Memoirs of a Geisha is a lyrical book, powerfully written to engender the experience of feeling transported to another world. The story is captivating, and what Golden describes of Gion Japan will certainly teach students something of this particular environment and time period in Japan’s past. The greatest danger I see in its storytelling, however, is the orientalist strain with which it is both written and, even more strongly perhaps, received by so many readers and fans in the United States. As Edward Said has defined orientalism, it is the tendency to see different peoples and cultures as resolutely “other,” and explicable by essences that, shared by “them,” differentiate “us.” Though Golden takes pains to explain the culture of geisha in a way non-Japanese can grasp, the world he portrays is still (historically and ethnographically) exotic, which is a big factor in the pleasure and allure the book accords readers. In the descriptions fans post on the Internet, the most common word used to capture the experience of reading Memoirs is as an “adventure”: an adventure to a closed, mysterious world that, though enticing, is also brutal and foreign.

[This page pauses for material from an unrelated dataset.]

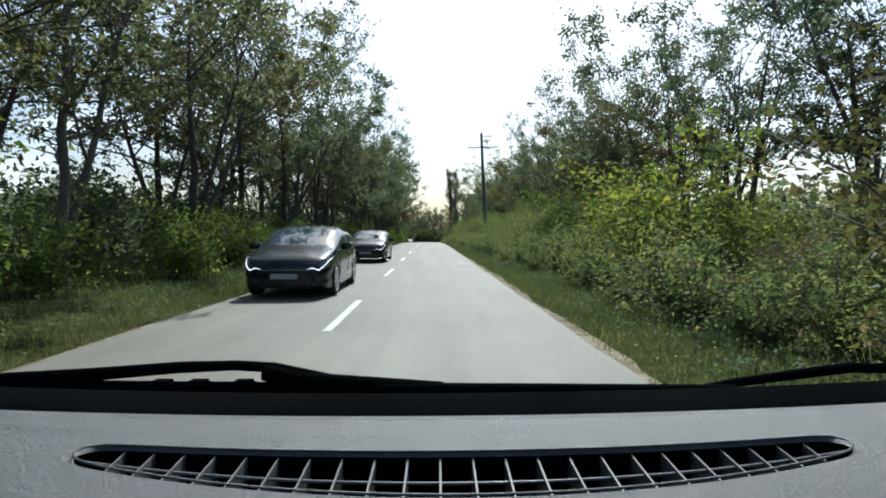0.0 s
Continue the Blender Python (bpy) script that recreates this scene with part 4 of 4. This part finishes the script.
        for yy in door_gap:
            zs, zb = 0.27, soft(belt, yy)
            if yy == door_gap[2]:
                zs = 0.62
            seam = [(s * (soft(wide, yy) * (0.955 + 0.045 * math.sin(math.pi * min(1, 0.12 + 0.76 * q))) + 0.0005 - 0.03 * max(0, q - 0.88) / 0.12), yy + 0.05 * q, zs + (zb - zs) * q) for q in np.linspace(0, 1, 9)]
            part("door_seam", rod(seam, 0.005, M_TRIM, "door_seam", 4), None, root)
        for yy in (door_gap[1] - 0.27, door_gap[2] - 0.25):
            bm = bmesh.new()
            x = s * (soft(wide, yy) * 0.995)
            box(bm, x - 0.018, x + 0.018, yy, yy + 0.18, soft(belt, yy) - 0.155, soft(belt, yy) - 0.125, 0.008)
            part("door_handle", bm, M_PAINT, root)
        bm = bmesh.new()
        box(bm, s * 0.83 - 0.03, s * 0.83 + 0.03, yf + 0.45, yr - 0.45, 0.17, 0.22, 0.012)
        part("side_skirt", bm, M_TRIM, root)
        # wing mirror
        bm = bmesh.new()
        box(bm, -0.115, 0.115, -0.06, 0.075, -0.07, 0.075, 0.028)
        bmesh.ops.transform(bm, matrix=Matrix.Translation((s * 0.985, glass_front[0] + 0.42, zb1 + 0.075)), verts=bm.verts)
        mir = part("wing_mirror", bm, M_PAINT, root, smooth=True)
        part("mirror_arm", rod([(s * 0.82, glass_front[0] + 0.42, zb1 + 0.0), (s * 0.93, glass_front[0] + 0.42, zb1 + 0.05)], 0.022, M_TRIM, "mirror_arm"), None, mir)
        part("fog_lamp_recess", quad_sheet([(s * 0.44, -0.008, 0.32), (s * 0.60, -0.006, 0.33), (s * 0.60, -0.006, 0.44), (s * 0.48, -0.008, 0.43)], M_TRIM, "fog_lamp_recess", 2, 0.0, (0, -1, 0), 0.02), None, root)
        for yy in (yf, yr):
            wheel = part("wheel", TYRE, None, root)
            wheel.matrix_basis = pose(s * 0.775, yy, 0.325, 0, 0, 0 if s > 0 else 180)
            part("rim", RIM, None, wheel, "bright alloy rim with ten spokes")
            part("brake_disc", BACKING, None, wheel)
            part("wheel_arch", ARCH, None, root).matrix_basis = pose(s * 0.856, yy, 0.325, 0, 0, 0 if s > 0 else 180)
    # nose: grille, lower intake, plate, badge
    bm = bmesh.new()
    box(bm, -0.5, 0.5, -0.014, 0.05, 0.50, 0.585, 0.02)
    gr = part("grille", bm, M_TRIM, root)
    for k in range(2):
        bm = bmesh.new()
        box(bm, -0.44, 0.44, -0.022, -0.01, 0.525 + k * 0.032, 0.533 + k * 0.032)
        part("grille_bar", bm, M_ALLOY if k else M_TRIM, gr)
    bm = bmesh.new()
    box(bm, -0.42, 0.42, -0.012, 0.06, 0.285, 0.37, 0.02)
    part("air_intake", bm, M_TRIM, root)
    bm = bmesh.new()
    box(bm, -0.26, 0.26, -0.035, -0.012, 0.385, 0.49, 0.006)
    part("number_plate", bm, M_TAG, root, "pale number plate")
    yy, z0 = glass_front[0] + 0.05, soft(top, glass_front[0]) + 0.02
    part("wiper", rod([(-0.55, yy - 0.06, z0 - 0.035), (0.1, yy + 0.03, z0 + 0.005), (0.5, yy + 0.0, z0 - 0.02)], 0.008, M_TRIM, "wiper"), None, root)
    if hatch:
        bm = bmesh.new()
        box(bm, -0.56, 0.56, 3.86, 4.12, 1.205, 1.235, 0.012)
        part("spoiler", bm, M_PAINT, root)
    return root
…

Almost no Memoirs fans say they identify with Sayuri or can imagine (or desire) ever becoming a geisha (except for Madonna, who has willingly promoted “geisha glam”). It is this attitude of acquiring intimacy with a subject who remains “distant” and “different” in the end that I urge teachers of Memoirs to probe with their students. Is this orientalism? Does Memoirs advance greater interest in Japan and, if so, is this for Japan as it really exists or a Japan that is preserved in the past of our imaginations? What exactly is it about Sayuri and her geishadom that is so fascinating to Americans? Why is the “Cinderella story” added to this tale? What do the images of Chiyo’s abduction and “slavery” evoke in the minds of American readers? Without asking such questions, the teaching of Memoirs, while nevertheless promoting a certain interest in Japan, may also encourage readers to exoticize it. Is this the way, I would ask, that we want to teach Americans to see the rest of the world?